Rather than supporting retrieval of config lists as C arrays which need to be deallocated later, perhaps it would be sufficient to just expose an indirect null-terminated indexing API? (e.g. int PyInitConfig_GetStrListEntry(PyInitConfig *config, const char *name, size_t index, const char **entry)). Alternatively, maybe read access to the affected config settings could be skipped for now and the questions revisited later given concrete use cases for accessing them prior to runtime initialisation?
a name-based API is appealing in terms of embedding CPython in applications using languages other than C/C++ and in terms of making it straightforward to add new private config settings without causing ABI problems in maintenance releases. Gaining these benefits only requires defining the new name-based API, they don’t require jumping straight to adding that API to the stable ABI.
several of the embedders comments in this thread (now quoted in the PEP) report that embedding CPython wasn’t the problem that caused them to give up on the vendoring model.
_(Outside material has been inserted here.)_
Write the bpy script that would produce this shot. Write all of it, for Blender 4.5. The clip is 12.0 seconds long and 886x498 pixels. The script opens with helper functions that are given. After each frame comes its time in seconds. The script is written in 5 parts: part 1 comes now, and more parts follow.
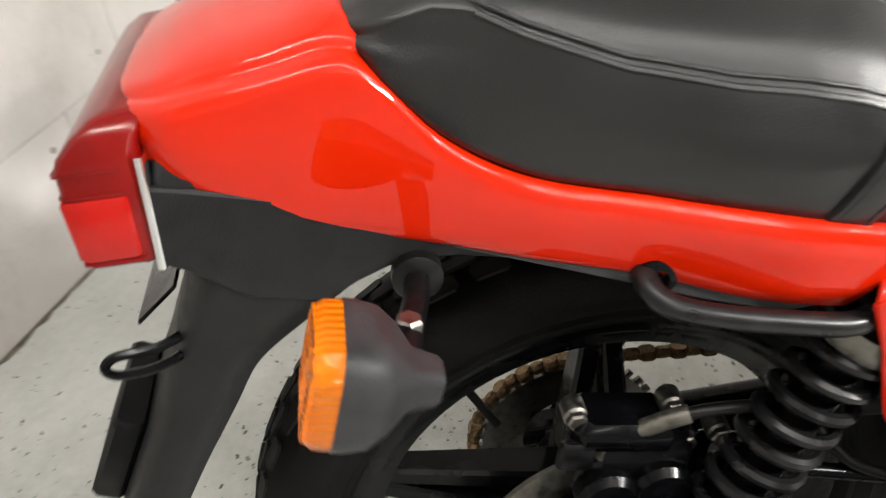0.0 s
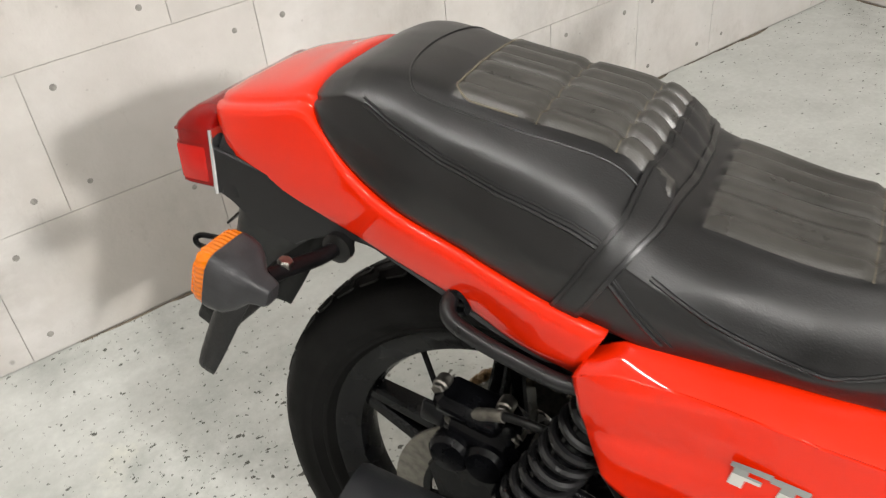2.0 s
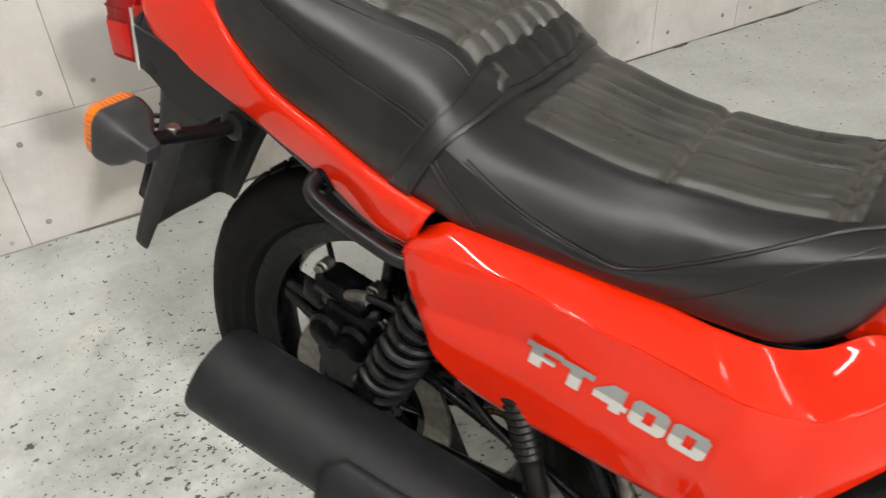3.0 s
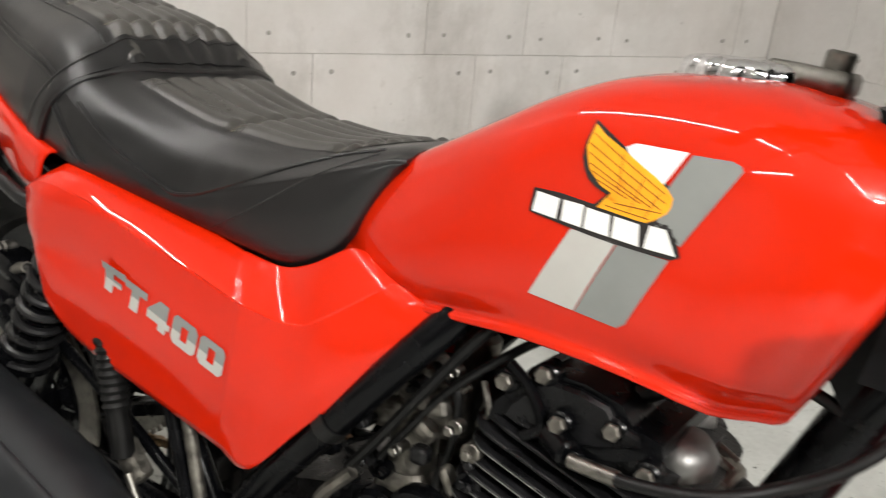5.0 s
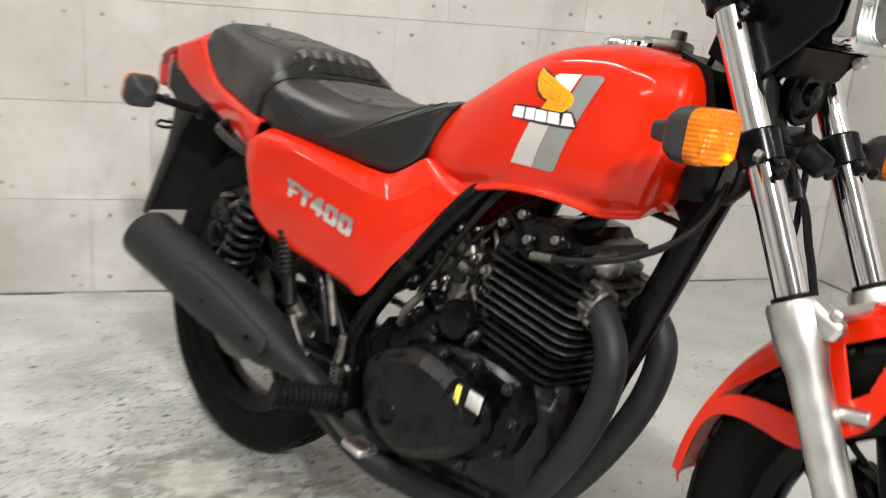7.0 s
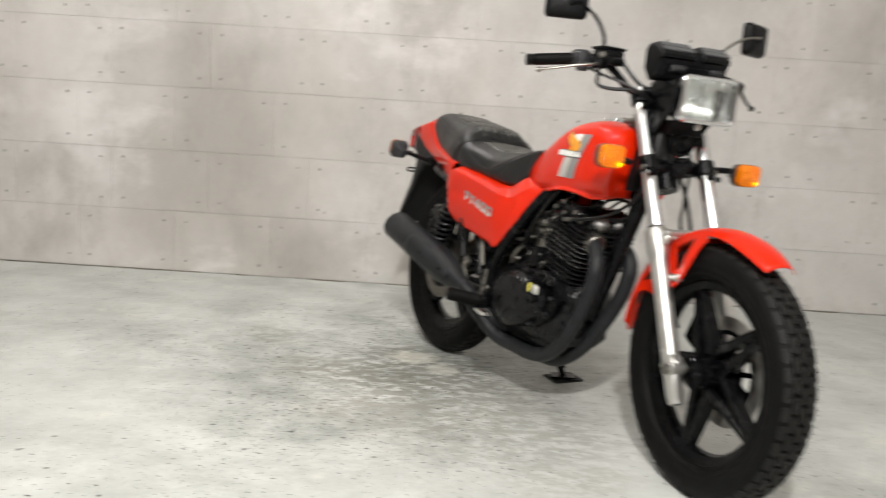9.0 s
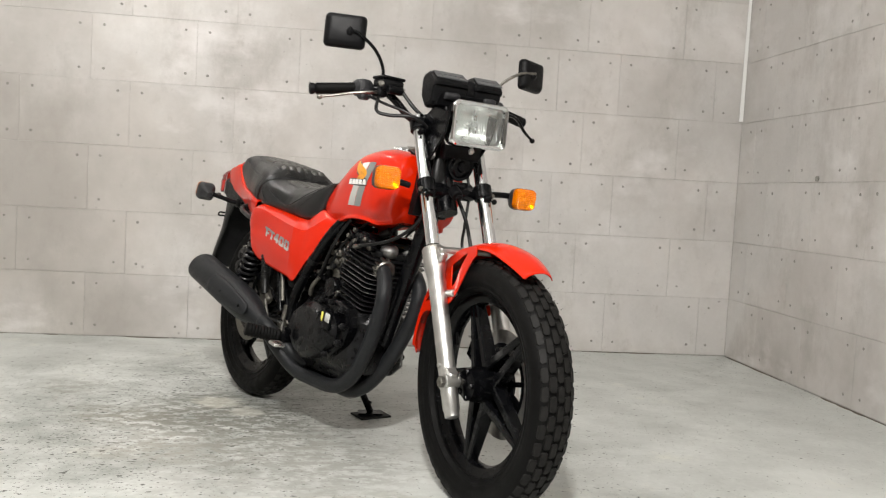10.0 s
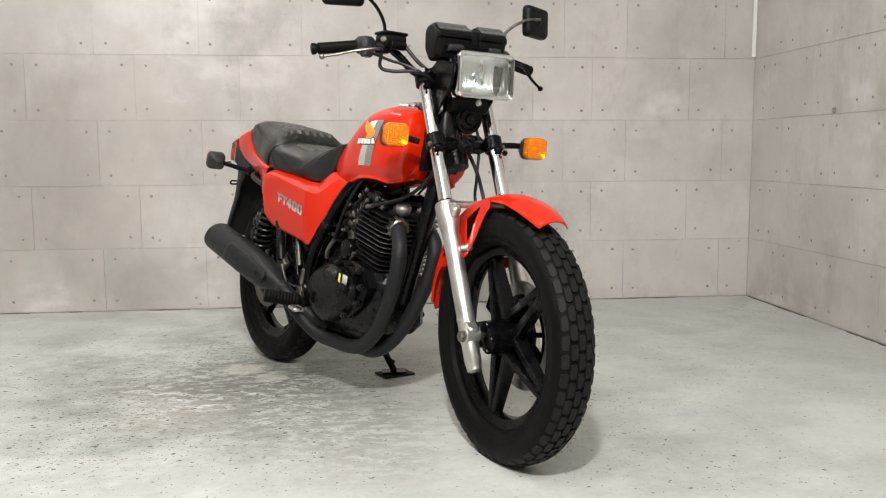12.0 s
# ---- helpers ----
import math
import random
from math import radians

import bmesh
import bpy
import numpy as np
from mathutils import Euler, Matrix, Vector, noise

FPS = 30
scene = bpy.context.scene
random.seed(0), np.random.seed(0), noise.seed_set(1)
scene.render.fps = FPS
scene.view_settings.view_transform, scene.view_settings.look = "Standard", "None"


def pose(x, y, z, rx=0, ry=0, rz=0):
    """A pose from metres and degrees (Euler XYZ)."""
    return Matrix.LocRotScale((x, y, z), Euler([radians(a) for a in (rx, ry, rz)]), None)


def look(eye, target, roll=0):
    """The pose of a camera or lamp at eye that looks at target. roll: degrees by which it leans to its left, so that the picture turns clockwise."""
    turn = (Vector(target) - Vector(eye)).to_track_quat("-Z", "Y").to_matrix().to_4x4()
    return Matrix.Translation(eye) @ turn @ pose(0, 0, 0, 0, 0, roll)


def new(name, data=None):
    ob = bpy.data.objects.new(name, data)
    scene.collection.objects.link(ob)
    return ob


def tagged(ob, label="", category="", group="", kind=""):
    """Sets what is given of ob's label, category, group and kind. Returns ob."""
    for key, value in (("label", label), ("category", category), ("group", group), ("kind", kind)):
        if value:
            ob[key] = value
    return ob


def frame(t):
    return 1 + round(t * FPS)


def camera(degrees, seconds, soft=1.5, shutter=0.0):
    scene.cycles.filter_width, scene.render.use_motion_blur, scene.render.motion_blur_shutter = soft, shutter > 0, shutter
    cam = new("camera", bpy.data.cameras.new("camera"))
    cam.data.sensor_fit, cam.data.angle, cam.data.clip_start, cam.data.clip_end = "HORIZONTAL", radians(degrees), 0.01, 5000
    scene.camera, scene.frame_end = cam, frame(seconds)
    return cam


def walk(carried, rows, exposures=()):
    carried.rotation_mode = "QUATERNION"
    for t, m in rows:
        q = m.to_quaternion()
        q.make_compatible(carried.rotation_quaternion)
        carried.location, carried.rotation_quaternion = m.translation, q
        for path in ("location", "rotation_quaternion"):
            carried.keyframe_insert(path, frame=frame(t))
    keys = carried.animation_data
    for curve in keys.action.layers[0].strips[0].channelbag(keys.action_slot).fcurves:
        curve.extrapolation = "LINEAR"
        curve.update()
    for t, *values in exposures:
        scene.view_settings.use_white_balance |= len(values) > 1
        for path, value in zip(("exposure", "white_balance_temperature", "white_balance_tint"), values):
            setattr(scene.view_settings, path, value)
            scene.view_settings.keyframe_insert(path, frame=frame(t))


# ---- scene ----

Instead, their problem was with extension modules that weren’t using the stable ABI, which this PEP definitely won’t help with (since the config API doesn’t affect extension modules, only embedding apps).
My overall conclusion: the quibbles above aside, I quite like the general design of the API as a unified mechanism for accessing initialisation config settings using a consistent mechanism that is more easily kept forwards and backwards compatible than the struct-based config API. It also cleanly supports aliasing the config settings in the future if we come up with better names for them (e.g. perhaps introducing categorised namespaces that make it clearer which aspects of the process and runtime state they affect)
However, like @steve.dower , I don’t see a clear benefit in jumping straight to adding it to the stable ABI. The fact it will inherently remain ABI compatible in maintenance releases even if new config settings need to be added is enough of a gain to make the idea worth considering, and once it proves itself over the course of a release or two, then the question of adding it to the stable ABI could be considered.